On returning from London, Robinson founded both the Antient Concert Society (or Antient Concerts) as a Dublin outlet for the international repertoire (particularly the contemporary works of Felix Mendelssohn) and the Irish Academy of Music (IAM) at which to teach it. The brothers performed as a quartet specialising in German vocal compositions. Initially, concerts took place at the Robinson home, 85 Lower Mount St. Its peregrinations included the future RIA building in Dawson St., until settling from 1843 at the Antient Concert Rooms, a former gasworks in Brunswick (later Pearse) St., where the society disbanded in 1864. Joseph Robinson had conducted the Society until the previous year. Among the newly introduced instrumental works that he included was a special orchestration of Mendelssohn's ‘Hear my prayer’ in December 1848. This followed from a meeting with the composer in Birmingham two years earlier.
He also conducted (1837–47) the newly formed University Choral Society (or the ‘College Choral’) at TCD. In 1847 he and William conducted eleven leading local musical societies, including his own, in a grand series of February ‘concerts for the poor of Dublin’ at the Rotunda. Joseph subsequently directed the Choral in the first performance of Mendelssohn's ‘Antigone’ outside Germany, followed in December 1849 by the first Irish performance of ‘Elijah’. In a lighter mood, he was a devotee of the Anacreontic Society, derived from existing London and Belfast Anacreontic groups, dedicated to convivial pleasure. In July 1849 Robinson married the English pianist and composer Fanny Arthur; the marriage was not altogether successful and he appears to have had several affairs. However the couple conducted a successful working partnership in public performance and both became professors in 1856 at the reformed IAM in its new, state-sponsored role as a college (designated Royal in 1872). Joseph remained professor and conductor there until 1876, when his performance career found new fields to conquer.
In the meantime, his compositions ranged widely between anthems, piano music, songs, and arrangements which included versions of Irish folk songs. His public appearances featured some of his works and included musical spectaculars at great public events: he conducted the opening concert of the Cork Exhibition in June 1852, combining the Antient Concerts and the University Choral Society with organ and orchestra, an event reported by The Times as both perfect and glorious. He composed a march for the opening of the Dublin exhibition of 1853, held at Leinster Lawn in the great temporary hall for which Sligo-born architect John Benson (qv) was knighted.

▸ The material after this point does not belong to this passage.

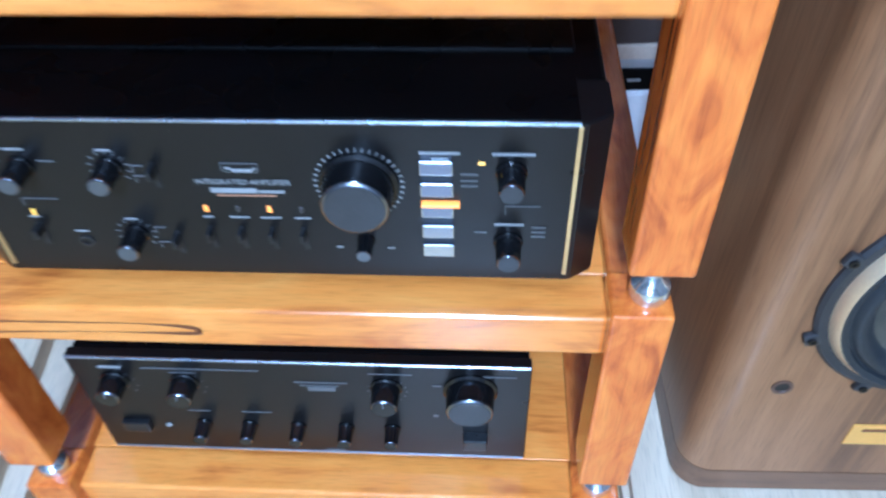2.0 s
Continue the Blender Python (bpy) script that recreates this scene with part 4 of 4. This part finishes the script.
def rimmed(x, z, r):
    bm, rows = bmesh.new(), []
    for f, h in ((1.1, 0.0), (1.1, 0.0035), (1.07, 0.005), (0.98, 0.005), (0.97, 0.0)):
        ring = []
        for k in range(48):
            a = 2 * math.pi * k / 48
            q = r * f if f < 1 else r * f * (abs(math.cos(a)) ** 5 + abs(math.sin(a)) ** 5) ** -0.2
            ring.append(bm.verts.new((q * math.cos(a), q * math.sin(a), h)))
        rows.append(ring)
    for p, q in zip(rows, rows[1:]):
        for k in range(48):
            bm.faces.new((p[k], p[(k + 1) % 48], q[(k + 1) % 48], q[k]))
    d = part("driver", bm, rim_beige, ora, "driver with a white rim", True, front(x, z))
    part("cone", lathe(bmesh.new(), [(r, 0.003), (r * 0.9, 0.006), (r * 0.78, 0.003), (r * 0.4, -0.0), (r * 0.36, 0.006), (0, 0.01)], seg=40), face_grey, d, smooth=True)
    part("cap", lathe(bmesh.new(), [(r * 0.36, 0.0055), (r * 0.2, 0.0105), (0, 0.0115)], seg=24), dome_grey, d, smooth=True)


rimmed(-0.042, 1.048, 0.058)
rimmed(-0.03, 1.198, 0.05)
rimmed(-0.055, 0.842, 0.1)
for z in (1.08, 1.17):
    part("port", boxed((0.072, -0.004, z - 0.024), (0.118, 0.001, z + 0.024), 0.003, 2), black_knob, ora, "square black plate")
blk = thing("black_speaker", pose(1.02, 0.36, 0, 0, 0, -6), "large black speaker box beside the walnut speaker", "speaker")
part("cabinet", boxed((-0.16, 0, 0), (0.34, 0.42, 1.016), 0.02, 3), black_speaker_paint, blk)
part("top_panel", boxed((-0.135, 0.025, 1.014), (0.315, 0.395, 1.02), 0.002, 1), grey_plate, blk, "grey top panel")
bw = part("driver", lathe(bmesh.new(), [(0.115, 0), (0.115, 0.008), (0.1, 0.012), (0.085, 0.006), (0.04, -0.0), (0, 0.006)], front(0.09, 0.80), 40), surround, blk, "black round driver", True)
part("rim", lathe(bmesh.new(), [(0.122, 0), (0.122, 0.009), (0.114, 0.010)], front(0.09, 0.80), 40), face_grey, blk, smooth=True)
tq = thing("marker_pen", pose(1.105, 0.655, 1.02, 0, 0, 10), "turquoise marker pen lying on the black speaker", "pen")
part("barrel", lathe(bmesh.new(), [(0, 0), (0.007, 0.002), (0.009, 0.012), (0.009, 0.1), (0.006, 0.112), (0, 0.113)], pose(-0.05, 0, 0.009, 0, 90, 0), 16), teal_plastic, tq, smooth=True)
brn = thing("wooden_cabinet", pose(1.62, 1.2, 0), "brown wooden cabinet beside the orange speaker", "cabinet")
part("body", boxed((-0.37, 0, 0), (0.5, 0.4, 1.6), 0.004, 2), cabinet_wood, brn)
part("door", boxed((-0.365, -0.018, 0.05), (0.49, 0.0, 1.58), 0.003, 2), walnut, brn)

# pale appliance and books behind the rack
bh = thing("white_box", pose(0.362, 0.53, 0, 0, 0, 3), "white plastic appliance with a black band behind the rack", "box")
part("body", boxed((-0.052, 0, 0.075), (0.06, 0.17, 0.18), 0.008, 3), white_plastic, bh)
part("base", boxed((-0.046, 0.006, 0), (0.054, 0.165, 0.075), 0.004, 2), black_steel, bh)
part("band", boxed((-0.05, 0.002, 0.18), (0.058, 0.168, 0.214), 0.002, 2), black_steel, bh, "black band")
part("marks", bars([(-0.03, 0.197, 0.012, 0.004), (-0.005, 0.197, 0.018, 0.004), (0.03, 0.197, 0.01, 0.004)], 0.0018), print_white, bh)
bg = thing("card_box", pose(0.362, 0.534, 0.214, 0, 0, 1), "flat beige card box on the white appliance", "box")
part("body", boxed((-0.055, 0, 0), (0.06, 0.16, 0.014), 0.001, 1), grey_plate, bg)
part("lid", boxed((-0.057, -0.002, 0.014), (0.062, 0.162, 0.036), 0.0015, 1), box_beige, bg, "beige lid")
bb = thing("dark_box", pose(0.36, 0.536, 0.25, 0, 0, 4), "dark brown box on top of a beige one", "box")
part("body", boxed((-0.054, 0, 0), (0.058, 0.15, 0.12), 0.002, 2), box_brown, bb)
part("seam", boxed((-0.0545, -0.0006, 0.085), (0.0585, 0.0006, 0.087)), black_steel, bb)

# cables
cable("power_cable", [(-0.215, 0.40, 0.70), (-0.25, 0.42, 0.71), (-0.29, 0.44, 0.69), (-0.315, 0.45, 0.60), (-0.32, 0.46, 0.35), (-0.33, 0.50, 0.05), (-0.36, 0.56, 0.004)], 0.0035, cable_black, "black power cable hanging down behind the rack")
cable("speaker_cable", [(-0.60, 0.42, 0.004), (-0.50, 0.46, 0.004), (-0.42, 0.54, 0.004), (-0.33, 0.53, 0.004), (-0.22, 0.57, 0.004)], 0.0035, cable_white, "pale cable lying on the floor")
cable("speaker_cable", [(-0.87, 0.30, 0.10), (-0.83, 0.33, 0.12), (-0.80, 0.35, 0.06), (-0.78, 0.38, 0.004), (-0.70, 0.42, 0.004)], 0.003, cable_white, "pale cable behind the neighbouring rack")

# ---- floor planks ----
PLANK_L, PLANK_W = 1.2, 0.19
plank_mesh = None
for j in range(17):
    for i in range(-1, 5):
        x = XL + i * PLANK_L + (j % 3) * 0.4
        y = -1.2 + j * PLANK_W
        lo, hi = max(x, XL), min(x + PLANK_L, XR)
        if hi - lo < 0.02:
            continue
        whole = hi - lo > PLANK_L - 0.001
        if not whole or plank_mesh is None:
            ob = finish("plank", boxed((0.0008, 0.0008, -0.006), (hi - lo - 0.0008, PLANK_W - 0.0008, 0), 0.0008, 1), plank_wood, floor)
            plank_mesh = ob.data if whole else plank_mesh
        else:
            ob = new("plank", plank_mesh)
            ob.parent = floor
        ob.matrix_basis = pose(lo, y, 0)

In 1859 Robinson presented ‘The Messiah’ on the centenary of Handel's death. He conducted an enormous concert of 700 musicians and singers at the opening of the great international exhibition of 1865 on a larger site, south of St Stephen's Green. Although enjoying continued success and popular acclaim, he turned down official honours, including honorary doctorates. He effectively recreated his career in 1876, on resigning his professorship at the RIAM, and founded the Dublin Musical Society (DMS) to replace the defunct Antient Concerts. His wife dramatically committed suicide 31 October 1879, plunging from an upper storey window of their home at 3 Lower Fitzwilliam St. Robinson remarried (1881) and his second wife, Mary Ellen Coyle, joined the Academy staff as a pianist. They had one son, Francis (‘Frank’), Robinson's only child.

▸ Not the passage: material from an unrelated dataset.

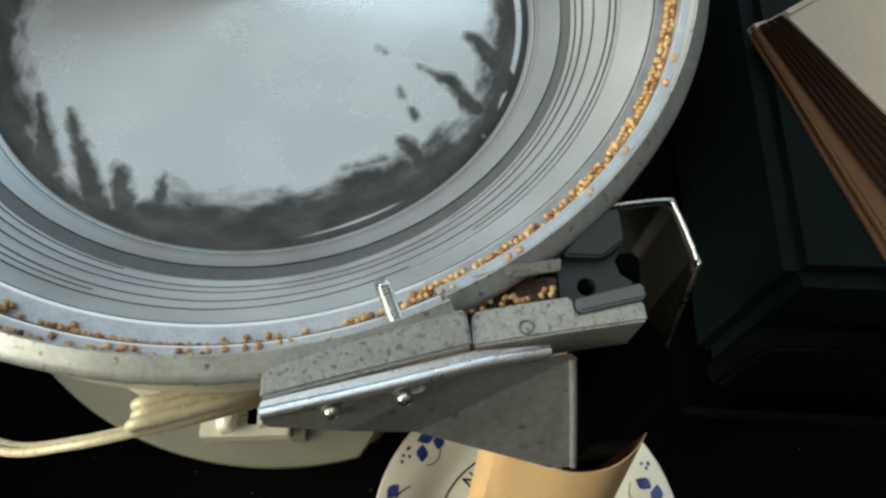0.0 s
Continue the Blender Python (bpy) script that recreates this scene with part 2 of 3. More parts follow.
# turn in degrees and inner radius of the dark film on the bowl's floor, in millimetres
FILM = [(-176, 74.1), (-167, 75.8), (-154, 76.2), (-140, 79.0), (-132, 82.0), (-125, 84.0), (-118, 84.5), (-111, 81), (-107, 75), (-96, 74.3), (-88, 73.5), (-74, 73), (-64, 73.5),
        (-55, 74), (-46, 77), (-39, 79), (-30, 81), (-21, 80), (-13, 76), (-2, 77.5), (8, 77), (20, 75), (42, 75), (54, 75.5), (72, 78.5), (92, 78), (113, 76.5), (134, 77), (143, 79.5), (155, 78), (164, 78), (174, 74)]
# tongues of the film: turn and radius of the root and of the tip, half width at both, in millimetres
TONGUES = [(154, 86, 159, 65, 3.4, 1.9), (137, 70, 139, 65, 0.9, 1.2), (140, 87, 146, 71, 3.6, 0.7), (-116, 90, -140, 70.5, 5.0, 0.9), (-110, 90, -118, 75.5, 4.4, 2.6), (-106, 82, -108, 71.5, 3.2, 0.8),
           (-131, 87, -148, 76, 4.6, 1.0), (-25, 70.5, -25.5, 60, 2.4, 0.5), (-29, 82, -24.5, 70, 3.8, 2.3), (-26, 48, -25, 45, 0.5, 0.3), (-37, 61.5, -36, 59, 0.8, 0.6), (-40, 69, -39, 66, 1.5, 1.0),
           (-48, 89, -47, 73, 4.6, 2.2), (-53, 74.5, -64, 71.5, 0.8, 0.4), (-15, 83, -9, 72.5, 5.0, 2.6), (126, 83, 128, 73, 2.4, 0.6), (168, 86, 157, 80, 4.0, 2.4)]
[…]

Robinson's compositions were largely in church music. Given his lengthy involvement with Dublin's two Church of Ireland cathedrals, it was curious that one of his marches celebrated the unveiling on 15 August 1882 of the monument to Daniel O'Connell (qv) designed by John Henry Foley (qv) in Sackville (later O'Connell) St., Dublin. Having played to an attendance so vast that special excursion trains were arranged to ferry crowds to the event, Robinson also performed the opening concert for the Cork exhibition of June 1883, where musicians and chorus numbered 300. Showing no signs of retiring from public life, he continued to resist honours offered to him, and even returned a gift of gold sovereigns collected by the DMS. Still associated with the RIAM, of which he became vice-president in 1893, he finally retired in 1896. He died 23 August 1898 at his home in Herbert Place, Dublin, a month after receiving a royal civil list pension for services to music. He was buried in Mount Jerome cemetery.